Alzheimer's is a young(er) person's disease -- so get to work!
Alzheimer's is a young(er) person's disease --
so get to work
By Dr. Sanjay Gupta, CNN Chief Medical Correspondent
Updated 9:52 AM ET, Tue December 22, 2015
While he couldn't possibly have known, Sandy Halperin was likely around 35 years old when his brain began slowly accumulating the plaques and tangles of Alzheimer's disease.
Thanks to recent advances that allow us to see disease in the living brain, we now know there is evidence of Alzheimer's in neural tissue 20 to 30 years before one first starts noticing lapses in memory. By age 60, when Sandy first started losing words and forgetting his intentions, the disease was already advanced, even if Sandy and his family were noticing symptoms for the first time.
"There is no pain," Sandy told me. I had asked about this because of recent papers showing inflammation in the brain being a primary enemy at the time Alzheimer's disease starts to show itself.
According to Harvard's Rudy Tanzi, when brain cells, known as glia, sense the death of other brain cells from plaques and tangles, they assume one thing: infection. In an attempt to fight these "foreign invaders" the brain becomes flooded with inflammatory free radicals that begin a vicious war inside the brain. But the infection doesn't actually exist; the brain is fighting a ghost.
No, not pain, Sandy reiterated, pausing and searching hard for the right words. He told me it actually feels like cotton stuffed deeply into the base of his frontal lobes. He eloquently described this with the precision of a Harvard assistant dental professor, which he once was. But then he completely forgot what we were discussing and looked at me sheepishly. "Frontal lobes," I gently prompt him. "Right," he remembered. And for just a few minutes Sandy is lucid once again.
Over the last three years, we have frequently visited with Sandy as he slowly descends into dementia. There aren't many happy endings with stories about Alzheimer's disease, but Sandy's story is different somehow.

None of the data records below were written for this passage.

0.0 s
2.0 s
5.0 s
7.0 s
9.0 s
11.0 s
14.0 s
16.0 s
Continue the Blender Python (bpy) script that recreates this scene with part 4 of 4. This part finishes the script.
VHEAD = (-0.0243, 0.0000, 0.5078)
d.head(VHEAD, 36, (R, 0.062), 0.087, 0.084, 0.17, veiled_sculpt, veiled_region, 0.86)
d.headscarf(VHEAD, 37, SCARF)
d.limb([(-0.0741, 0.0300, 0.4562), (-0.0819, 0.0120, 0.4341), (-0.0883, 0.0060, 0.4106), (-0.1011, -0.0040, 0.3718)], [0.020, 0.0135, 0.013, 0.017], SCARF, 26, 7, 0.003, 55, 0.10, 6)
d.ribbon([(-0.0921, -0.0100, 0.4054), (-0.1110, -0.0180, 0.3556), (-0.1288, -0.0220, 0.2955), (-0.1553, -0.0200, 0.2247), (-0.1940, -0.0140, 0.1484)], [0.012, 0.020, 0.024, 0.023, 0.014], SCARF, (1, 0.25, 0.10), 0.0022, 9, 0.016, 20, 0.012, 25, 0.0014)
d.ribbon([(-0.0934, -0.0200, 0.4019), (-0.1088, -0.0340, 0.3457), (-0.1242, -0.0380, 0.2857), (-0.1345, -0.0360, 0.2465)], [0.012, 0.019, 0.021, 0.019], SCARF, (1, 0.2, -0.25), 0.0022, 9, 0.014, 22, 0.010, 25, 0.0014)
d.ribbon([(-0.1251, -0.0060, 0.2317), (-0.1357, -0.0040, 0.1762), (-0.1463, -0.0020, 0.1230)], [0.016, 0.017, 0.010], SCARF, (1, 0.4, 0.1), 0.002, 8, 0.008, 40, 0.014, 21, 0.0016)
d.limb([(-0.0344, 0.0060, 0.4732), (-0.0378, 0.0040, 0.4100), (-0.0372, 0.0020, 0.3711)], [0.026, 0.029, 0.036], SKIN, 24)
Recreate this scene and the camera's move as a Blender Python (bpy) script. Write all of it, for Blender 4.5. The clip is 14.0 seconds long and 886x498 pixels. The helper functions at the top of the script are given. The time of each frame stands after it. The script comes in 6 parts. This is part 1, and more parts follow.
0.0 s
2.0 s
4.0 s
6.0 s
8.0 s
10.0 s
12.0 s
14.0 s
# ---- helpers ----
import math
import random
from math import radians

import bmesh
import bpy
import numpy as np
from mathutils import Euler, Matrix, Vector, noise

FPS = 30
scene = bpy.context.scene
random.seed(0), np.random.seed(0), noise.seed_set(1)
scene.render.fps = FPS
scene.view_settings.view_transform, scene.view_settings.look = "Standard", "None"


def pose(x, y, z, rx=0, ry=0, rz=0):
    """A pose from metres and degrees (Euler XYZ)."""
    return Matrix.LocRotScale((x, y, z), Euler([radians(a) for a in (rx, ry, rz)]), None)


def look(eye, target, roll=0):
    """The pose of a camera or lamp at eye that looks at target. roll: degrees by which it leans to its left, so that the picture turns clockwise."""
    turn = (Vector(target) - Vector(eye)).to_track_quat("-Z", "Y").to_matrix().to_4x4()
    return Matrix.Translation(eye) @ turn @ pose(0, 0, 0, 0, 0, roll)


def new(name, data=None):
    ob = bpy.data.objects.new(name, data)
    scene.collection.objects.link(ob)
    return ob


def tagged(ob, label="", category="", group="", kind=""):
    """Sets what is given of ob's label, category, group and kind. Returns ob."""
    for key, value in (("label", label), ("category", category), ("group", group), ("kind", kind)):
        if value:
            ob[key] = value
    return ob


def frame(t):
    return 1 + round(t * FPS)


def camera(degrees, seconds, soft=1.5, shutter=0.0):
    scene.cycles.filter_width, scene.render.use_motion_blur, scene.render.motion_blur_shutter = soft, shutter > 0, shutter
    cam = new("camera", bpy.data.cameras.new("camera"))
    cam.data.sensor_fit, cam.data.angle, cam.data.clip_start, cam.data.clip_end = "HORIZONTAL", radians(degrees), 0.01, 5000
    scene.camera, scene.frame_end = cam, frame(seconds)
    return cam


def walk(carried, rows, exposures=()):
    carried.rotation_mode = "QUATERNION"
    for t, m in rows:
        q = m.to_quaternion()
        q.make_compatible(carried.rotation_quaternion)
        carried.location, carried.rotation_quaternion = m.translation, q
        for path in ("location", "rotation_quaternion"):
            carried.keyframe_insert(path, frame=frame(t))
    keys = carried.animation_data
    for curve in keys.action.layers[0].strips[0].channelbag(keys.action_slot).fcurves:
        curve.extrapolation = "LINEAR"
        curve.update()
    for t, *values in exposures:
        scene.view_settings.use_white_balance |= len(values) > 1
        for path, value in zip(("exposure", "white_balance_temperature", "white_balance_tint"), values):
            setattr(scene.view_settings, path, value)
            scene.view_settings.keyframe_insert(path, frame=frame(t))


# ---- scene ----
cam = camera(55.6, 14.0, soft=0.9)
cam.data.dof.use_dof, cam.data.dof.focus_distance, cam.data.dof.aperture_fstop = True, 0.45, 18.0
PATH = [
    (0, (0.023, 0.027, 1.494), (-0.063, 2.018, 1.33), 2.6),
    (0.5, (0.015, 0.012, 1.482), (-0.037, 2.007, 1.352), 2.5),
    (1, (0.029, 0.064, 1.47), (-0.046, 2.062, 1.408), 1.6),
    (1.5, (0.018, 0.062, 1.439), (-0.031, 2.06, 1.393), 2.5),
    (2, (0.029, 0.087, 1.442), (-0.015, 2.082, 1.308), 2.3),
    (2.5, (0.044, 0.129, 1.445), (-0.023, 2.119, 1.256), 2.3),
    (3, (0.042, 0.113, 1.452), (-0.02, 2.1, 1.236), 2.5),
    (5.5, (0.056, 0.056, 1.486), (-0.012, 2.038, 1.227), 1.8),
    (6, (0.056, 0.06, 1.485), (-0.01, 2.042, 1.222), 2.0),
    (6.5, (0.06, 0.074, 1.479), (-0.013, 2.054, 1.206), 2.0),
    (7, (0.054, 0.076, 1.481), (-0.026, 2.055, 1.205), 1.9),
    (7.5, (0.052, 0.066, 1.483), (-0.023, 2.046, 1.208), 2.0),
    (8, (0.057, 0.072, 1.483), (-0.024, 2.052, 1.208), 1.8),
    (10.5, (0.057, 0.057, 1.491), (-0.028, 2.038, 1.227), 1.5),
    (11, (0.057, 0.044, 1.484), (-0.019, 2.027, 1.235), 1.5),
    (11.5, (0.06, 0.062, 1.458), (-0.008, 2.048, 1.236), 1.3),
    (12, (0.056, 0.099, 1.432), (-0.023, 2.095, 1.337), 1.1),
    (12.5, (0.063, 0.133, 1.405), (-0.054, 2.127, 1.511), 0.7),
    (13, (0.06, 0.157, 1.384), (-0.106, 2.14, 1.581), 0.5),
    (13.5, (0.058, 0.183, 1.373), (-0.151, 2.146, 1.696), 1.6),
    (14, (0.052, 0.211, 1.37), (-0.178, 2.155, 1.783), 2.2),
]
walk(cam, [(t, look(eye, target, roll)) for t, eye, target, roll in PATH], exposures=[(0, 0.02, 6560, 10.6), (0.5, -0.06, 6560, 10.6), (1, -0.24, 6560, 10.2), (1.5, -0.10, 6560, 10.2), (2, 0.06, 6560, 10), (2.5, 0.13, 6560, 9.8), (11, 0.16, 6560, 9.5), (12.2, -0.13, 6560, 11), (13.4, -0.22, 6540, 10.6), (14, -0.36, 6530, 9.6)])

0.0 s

He wants to open up his life and his brain to us, and to science. He wants to be a part of the transformative advances taking place in Alzheimer's, even if he is not around to benefit from them. Unwilling to be relegated to the sidelines, Sandy has thrown himself head-on into the battles for increased funding and decreased stigma. Neither has been easy, but his progress has been deeply inspirational.